--- RECORDED INFORMATION ---
============================================================
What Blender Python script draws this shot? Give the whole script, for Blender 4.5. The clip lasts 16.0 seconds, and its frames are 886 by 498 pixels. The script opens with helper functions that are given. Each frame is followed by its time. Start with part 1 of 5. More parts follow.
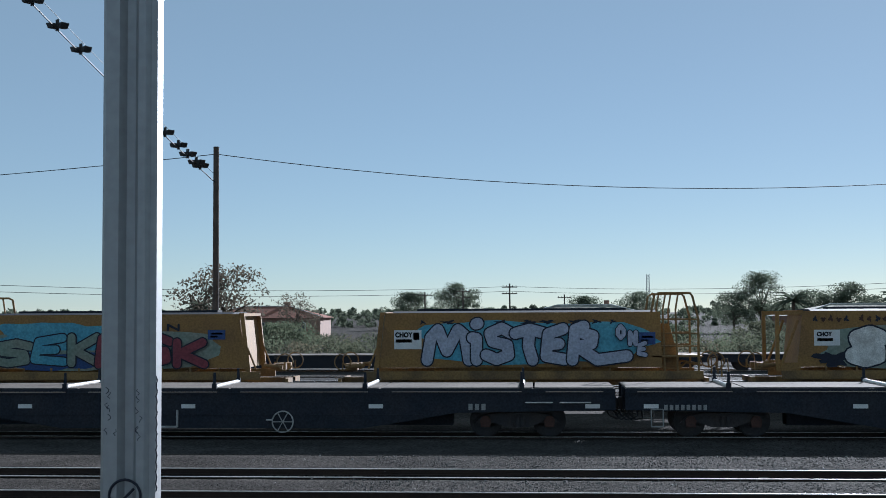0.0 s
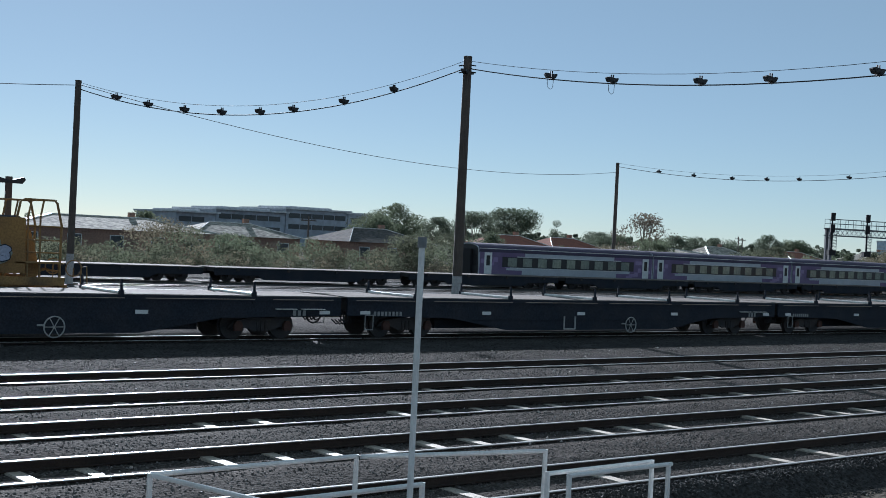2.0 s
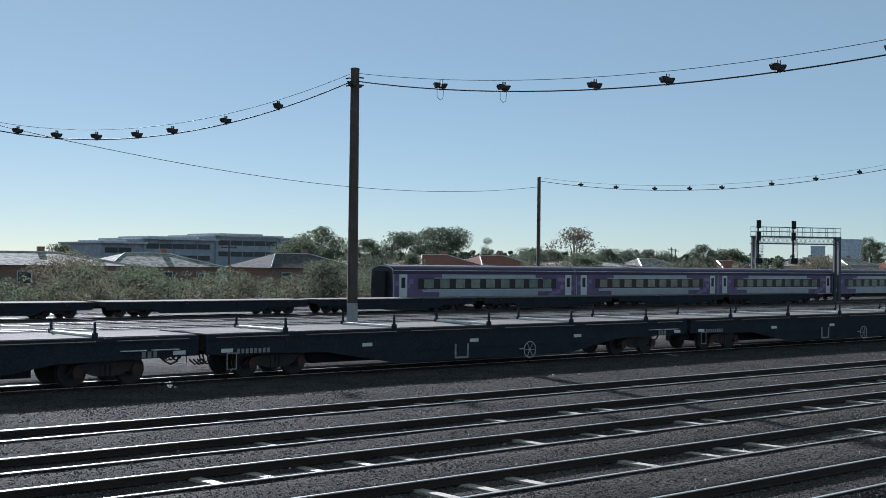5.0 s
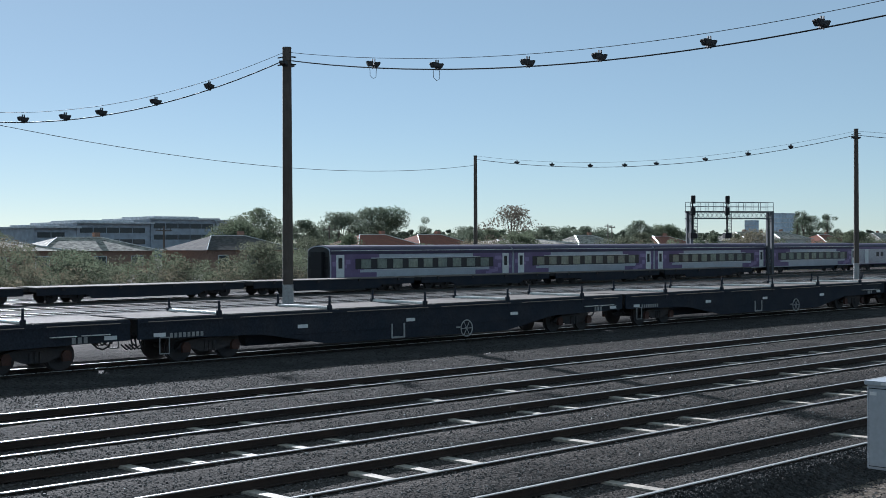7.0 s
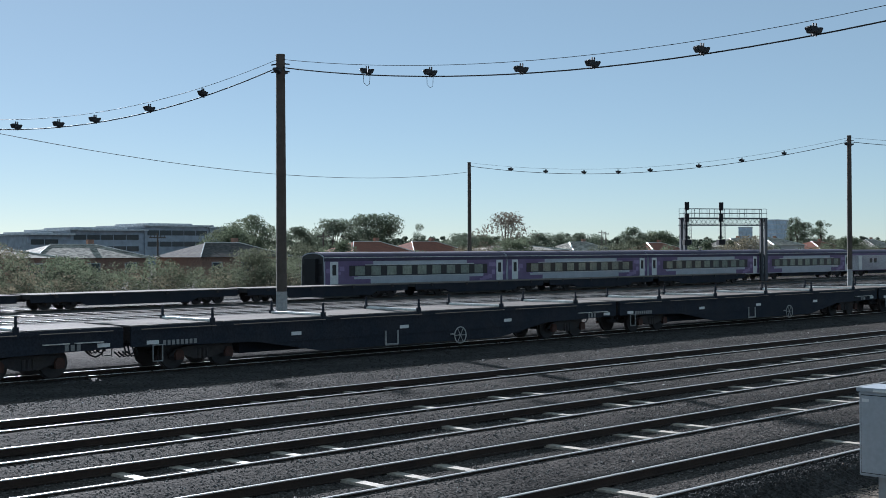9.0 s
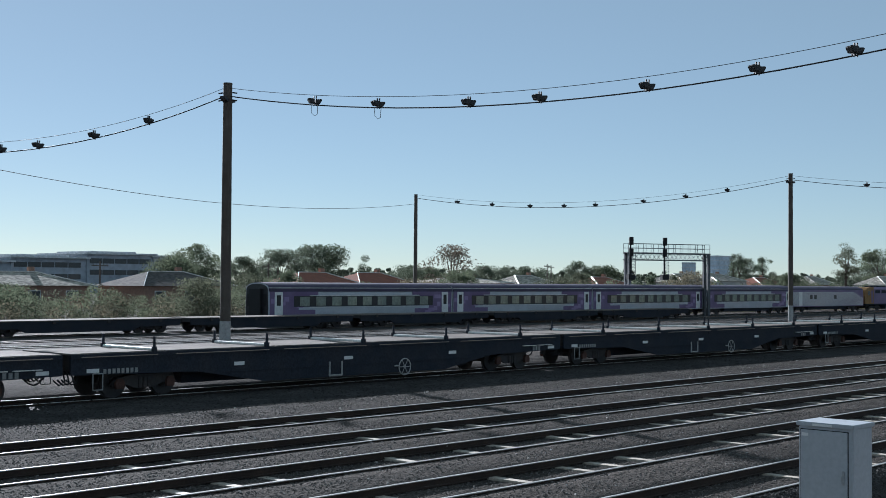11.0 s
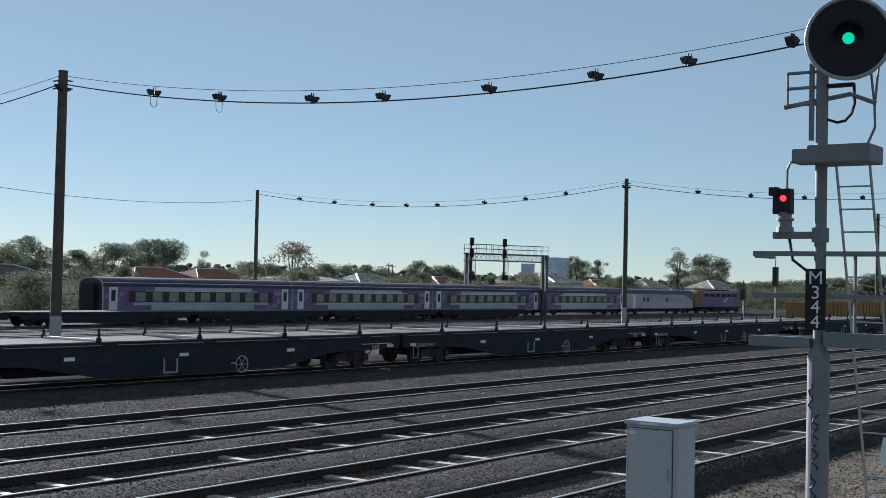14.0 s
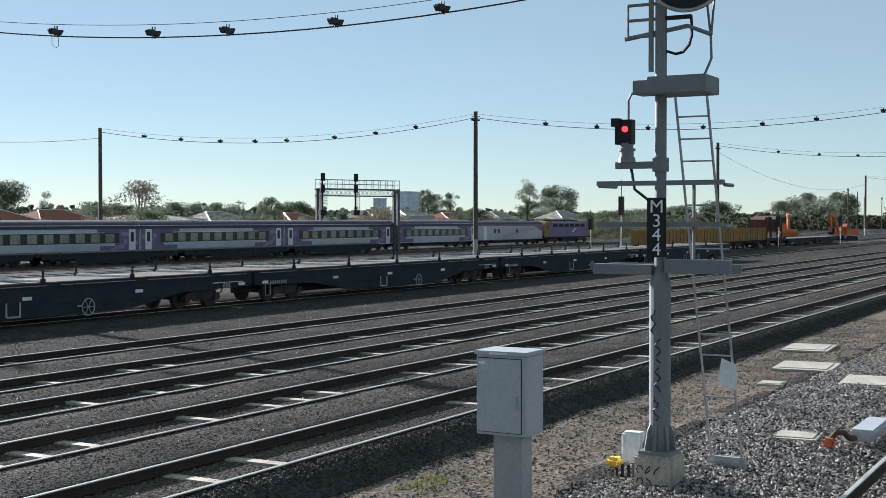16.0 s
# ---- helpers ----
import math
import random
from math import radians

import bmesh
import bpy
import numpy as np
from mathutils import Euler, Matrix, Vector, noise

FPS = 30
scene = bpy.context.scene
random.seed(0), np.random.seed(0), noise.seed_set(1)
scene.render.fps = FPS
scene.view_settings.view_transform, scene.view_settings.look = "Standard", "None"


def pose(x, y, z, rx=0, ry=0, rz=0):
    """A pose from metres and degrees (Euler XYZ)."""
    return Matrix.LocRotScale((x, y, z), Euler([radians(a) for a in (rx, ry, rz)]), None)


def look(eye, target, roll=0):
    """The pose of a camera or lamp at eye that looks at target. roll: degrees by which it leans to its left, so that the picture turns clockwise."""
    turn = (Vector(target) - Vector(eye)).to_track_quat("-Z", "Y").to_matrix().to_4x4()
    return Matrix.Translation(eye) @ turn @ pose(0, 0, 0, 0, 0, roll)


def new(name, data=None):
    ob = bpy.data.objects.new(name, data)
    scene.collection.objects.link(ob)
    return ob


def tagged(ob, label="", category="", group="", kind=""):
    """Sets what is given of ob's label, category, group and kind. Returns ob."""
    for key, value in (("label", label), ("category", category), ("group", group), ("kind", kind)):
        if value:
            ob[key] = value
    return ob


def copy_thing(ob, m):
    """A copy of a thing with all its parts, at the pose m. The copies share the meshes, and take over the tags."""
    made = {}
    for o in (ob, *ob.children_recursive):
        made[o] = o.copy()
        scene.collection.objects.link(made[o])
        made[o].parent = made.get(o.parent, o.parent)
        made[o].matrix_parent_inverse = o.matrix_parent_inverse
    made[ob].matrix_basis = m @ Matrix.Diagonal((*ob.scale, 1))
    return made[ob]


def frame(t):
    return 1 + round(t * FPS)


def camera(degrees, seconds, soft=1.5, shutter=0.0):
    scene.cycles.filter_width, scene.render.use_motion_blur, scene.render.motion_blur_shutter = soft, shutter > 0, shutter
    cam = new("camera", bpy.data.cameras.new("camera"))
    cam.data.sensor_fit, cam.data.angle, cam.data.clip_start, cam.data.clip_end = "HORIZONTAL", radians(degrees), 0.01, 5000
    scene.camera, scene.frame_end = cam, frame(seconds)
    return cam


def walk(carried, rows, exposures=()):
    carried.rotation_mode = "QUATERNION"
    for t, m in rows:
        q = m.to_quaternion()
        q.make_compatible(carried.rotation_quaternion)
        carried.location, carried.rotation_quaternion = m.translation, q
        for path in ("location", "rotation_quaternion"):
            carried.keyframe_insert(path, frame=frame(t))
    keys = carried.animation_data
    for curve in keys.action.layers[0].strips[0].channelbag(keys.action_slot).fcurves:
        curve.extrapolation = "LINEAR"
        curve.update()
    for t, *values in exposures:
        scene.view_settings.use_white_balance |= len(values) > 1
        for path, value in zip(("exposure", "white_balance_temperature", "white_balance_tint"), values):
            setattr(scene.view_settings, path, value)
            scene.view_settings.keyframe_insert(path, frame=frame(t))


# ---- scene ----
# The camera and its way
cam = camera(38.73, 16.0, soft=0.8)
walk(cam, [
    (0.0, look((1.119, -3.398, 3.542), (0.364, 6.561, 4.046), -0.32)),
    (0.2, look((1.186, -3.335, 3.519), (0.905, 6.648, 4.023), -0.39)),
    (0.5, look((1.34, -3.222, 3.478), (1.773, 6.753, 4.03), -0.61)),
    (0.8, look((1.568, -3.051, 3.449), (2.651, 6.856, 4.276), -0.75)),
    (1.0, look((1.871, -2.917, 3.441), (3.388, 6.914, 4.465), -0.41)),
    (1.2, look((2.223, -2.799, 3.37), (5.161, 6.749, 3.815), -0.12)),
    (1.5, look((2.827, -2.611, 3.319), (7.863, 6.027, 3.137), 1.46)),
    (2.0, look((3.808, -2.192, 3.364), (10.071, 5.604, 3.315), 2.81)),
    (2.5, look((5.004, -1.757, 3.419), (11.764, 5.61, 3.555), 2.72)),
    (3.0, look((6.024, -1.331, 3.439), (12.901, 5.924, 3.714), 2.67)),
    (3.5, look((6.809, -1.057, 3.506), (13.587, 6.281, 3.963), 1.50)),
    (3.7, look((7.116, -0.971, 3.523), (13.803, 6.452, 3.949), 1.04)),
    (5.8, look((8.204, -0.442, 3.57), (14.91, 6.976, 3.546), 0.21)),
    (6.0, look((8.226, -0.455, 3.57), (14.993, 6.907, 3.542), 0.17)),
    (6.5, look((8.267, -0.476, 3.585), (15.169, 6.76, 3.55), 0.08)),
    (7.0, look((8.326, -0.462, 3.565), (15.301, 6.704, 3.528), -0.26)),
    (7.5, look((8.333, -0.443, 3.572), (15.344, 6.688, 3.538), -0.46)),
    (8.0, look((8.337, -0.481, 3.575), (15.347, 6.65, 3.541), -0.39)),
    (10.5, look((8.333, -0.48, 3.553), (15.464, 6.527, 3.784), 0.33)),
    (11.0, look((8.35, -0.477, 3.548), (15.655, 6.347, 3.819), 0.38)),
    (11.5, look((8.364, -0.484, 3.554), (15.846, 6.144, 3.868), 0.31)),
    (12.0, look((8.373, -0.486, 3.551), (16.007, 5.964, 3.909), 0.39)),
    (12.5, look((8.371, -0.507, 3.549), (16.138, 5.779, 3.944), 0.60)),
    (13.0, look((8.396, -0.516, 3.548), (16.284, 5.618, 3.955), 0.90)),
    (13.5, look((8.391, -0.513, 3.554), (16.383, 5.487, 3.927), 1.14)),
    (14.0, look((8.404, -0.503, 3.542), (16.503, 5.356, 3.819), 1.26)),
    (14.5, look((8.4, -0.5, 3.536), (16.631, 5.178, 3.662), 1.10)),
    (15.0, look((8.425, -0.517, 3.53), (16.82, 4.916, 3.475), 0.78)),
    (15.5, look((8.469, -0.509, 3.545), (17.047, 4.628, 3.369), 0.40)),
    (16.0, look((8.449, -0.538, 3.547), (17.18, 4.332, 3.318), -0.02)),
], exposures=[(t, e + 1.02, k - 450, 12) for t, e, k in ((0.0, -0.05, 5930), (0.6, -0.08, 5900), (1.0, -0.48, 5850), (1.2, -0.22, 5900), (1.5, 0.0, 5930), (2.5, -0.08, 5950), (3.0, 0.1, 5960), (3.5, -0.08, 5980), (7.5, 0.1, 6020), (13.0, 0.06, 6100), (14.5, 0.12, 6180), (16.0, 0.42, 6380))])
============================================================
--- WORK TO BE COMPLETED ---
Write the lines above out again exactly, without any of their pictures.

--- EXPECTED ANSWER ---
What Blender Python script draws this shot? Give the whole script, for Blender 4.5. The clip lasts 16.0 seconds, and its frames are 886 by 498 pixels. The script opens with helper functions that are given. Each frame is followed by its time. Start with part 1 of 5. More parts follow.
0.0 s
2.0 s
5.0 s
7.0 s
9.0 s
11.0 s
14.0 s
16.0 s
# ---- helpers ----
import math
import random
from math import radians

import bmesh
import bpy
import numpy as np
from mathutils import Euler, Matrix, Vector, noise

FPS = 30
scene = bpy.context.scene
random.seed(0), np.random.seed(0), noise.seed_set(1)
scene.render.fps = FPS
scene.view_settings.view_transform, scene.view_settings.look = "Standard", "None"


def pose(x, y, z, rx=0, ry=0, rz=0):
    """A pose from metres and degrees (Euler XYZ)."""
    return Matrix.LocRotScale((x, y, z), Euler([radians(a) for a in (rx, ry, rz)]), None)


def look(eye, target, roll=0):
    """The pose of a camera or lamp at eye that looks at target. roll: degrees by which it leans to its left, so that the picture turns clockwise."""
    turn = (Vector(target) - Vector(eye)).to_track_quat("-Z", "Y").to_matrix().to_4x4()
    return Matrix.Translation(eye) @ turn @ pose(0, 0, 0, 0, 0, roll)


def new(name, data=None):
    ob = bpy.data.objects.new(name, data)
    scene.collection.objects.link(ob)
    return ob


def tagged(ob, label="", category="", group="", kind=""):
    """Sets what is given of ob's label, category, group and kind. Returns ob."""
    for key, value in (("label", label), ("category", category), ("group", group), ("kind", kind)):
        if value:
            ob[key] = value
    return ob


def copy_thing(ob, m):
    """A copy of a thing with all its parts, at the pose m. The copies share the meshes, and take over the tags."""
    made = {}
    for o in (ob, *ob.children_recursive):
        made[o] = o.copy()
        scene.collection.objects.link(made[o])
        made[o].parent = made.get(o.parent, o.parent)
        made[o].matrix_parent_inverse = o.matrix_parent_inverse
    made[ob].matrix_basis = m @ Matrix.Diagonal((*ob.scale, 1))
    return made[ob]


def frame(t):
    return 1 + round(t * FPS)


def camera(degrees, seconds, soft=1.5, shutter=0.0):
    scene.cycles.filter_width, scene.render.use_motion_blur, scene.render.motion_blur_shutter = soft, shutter > 0, shutter
    cam = new("camera", bpy.data.cameras.new("camera"))
    cam.data.sensor_fit, cam.data.angle, cam.data.clip_start, cam.data.clip_end = "HORIZONTAL", radians(degrees), 0.01, 5000
    scene.camera, scene.frame_end = cam, frame(seconds)
    return cam


def walk(carried, rows, exposures=()):
    carried.rotation_mode = "QUATERNION"
    for t, m in rows:
        q = m.to_quaternion()
        q.make_compatible(carried.rotation_quaternion)
        carried.location, carried.rotation_quaternion = m.translation, q
        for path in ("location", "rotation_quaternion"):
            carried.keyframe_insert(path, frame=frame(t))
    keys = carried.animation_data
    for curve in keys.action.layers[0].strips[0].channelbag(keys.action_slot).fcurves:
        curve.extrapolation = "LINEAR"
        curve.update()
    for t, *values in exposures:
        scene.view_settings.use_white_balance |= len(values) > 1
        for path, value in zip(("exposure", "white_balance_temperature", "white_balance_tint"), values):
            setattr(scene.view_settings, path, value)
            scene.view_settings.keyframe_insert(path, frame=frame(t))


# ---- scene ----
# The camera and its way
cam = camera(38.73, 16.0, soft=0.8)
walk(cam, [
    (0.0, look((1.119, -3.398, 3.542), (0.364, 6.561, 4.046), -0.32)),
    (0.2, look((1.186, -3.335, 3.519), (0.905, 6.648, 4.023), -0.39)),
    (0.5, look((1.34, -3.222, 3.478), (1.773, 6.753, 4.03), -0.61)),
    (0.8, look((1.568, -3.051, 3.449), (2.651, 6.856, 4.276), -0.75)),
    (1.0, look((1.871, -2.917, 3.441), (3.388, 6.914, 4.465), -0.41)),
    (1.2, look((2.223, -2.799, 3.37), (5.161, 6.749, 3.815), -0.12)),
    (1.5, look((2.827, -2.611, 3.319), (7.863, 6.027, 3.137), 1.46)),
    (2.0, look((3.808, -2.192, 3.364), (10.071, 5.604, 3.315), 2.81)),
    (2.5, look((5.004, -1.757, 3.419), (11.764, 5.61, 3.555), 2.72)),
    (3.0, look((6.024, -1.331, 3.439), (12.901, 5.924, 3.714), 2.67)),
    (3.5, look((6.809, -1.057, 3.506), (13.587, 6.281, 3.963), 1.50)),
    (3.7, look((7.116, -0.971, 3.523), (13.803, 6.452, 3.949), 1.04)),
    (5.8, look((8.204, -0.442, 3.57), (14.91, 6.976, 3.546), 0.21)),
    (6.0, look((8.226, -0.455, 3.57), (14.993, 6.907, 3.542), 0.17)),
    (6.5, look((8.267, -0.476, 3.585), (15.169, 6.76, 3.55), 0.08)),
    (7.0, look((8.326, -0.462, 3.565), (15.301, 6.704, 3.528), -0.26)),
    (7.5, look((8.333, -0.443, 3.572), (15.344, 6.688, 3.538), -0.46)),
    (8.0, look((8.337, -0.481, 3.575), (15.347, 6.65, 3.541), -0.39)),
    (10.5, look((8.333, -0.48, 3.553), (15.464, 6.527, 3.784), 0.33)),
    (11.0, look((8.35, -0.477, 3.548), (15.655, 6.347, 3.819), 0.38)),
    (11.5, look((8.364, -0.484, 3.554), (15.846, 6.144, 3.868), 0.31)),
    (12.0, look((8.373, -0.486, 3.551), (16.007, 5.964, 3.909), 0.39)),
    (12.5, look((8.371, -0.507, 3.549), (16.138, 5.779, 3.944), 0.60)),
    (13.0, look((8.396, -0.516, 3.548), (16.284, 5.618, 3.955), 0.90)),
    (13.5, look((8.391, -0.513, 3.554), (16.383, 5.487, 3.927), 1.14)),
    (14.0, look((8.404, -0.503, 3.542), (16.503, 5.356, 3.819), 1.26)),
    (14.5, look((8.4, -0.5, 3.536), (16.631, 5.178, 3.662), 1.10)),
    (15.0, look((8.425, -0.517, 3.53), (16.82, 4.916, 3.475), 0.78)),
    (15.5, look((8.469, -0.509, 3.545), (17.047, 4.628, 3.369), 0.40)),
    (16.0, look((8.449, -0.538, 3.547), (17.18, 4.332, 3.318), -0.02)),
], exposures=[(t, e + 1.02, k - 450, 12) for t, e, k in ((0.0, -0.05, 5930), (0.6, -0.08, 5900), (1.0, -0.48, 5850), (1.2, -0.22, 5900), (1.5, 0.0, 5930), (2.5, -0.08, 5950), (3.0, 0.1, 5960), (3.5, -0.08, 5980), (7.5, 0.1, 6020), (13.0, 0.06, 6100), (14.5, 0.12, 6180), (16.0, 0.42, 6380))])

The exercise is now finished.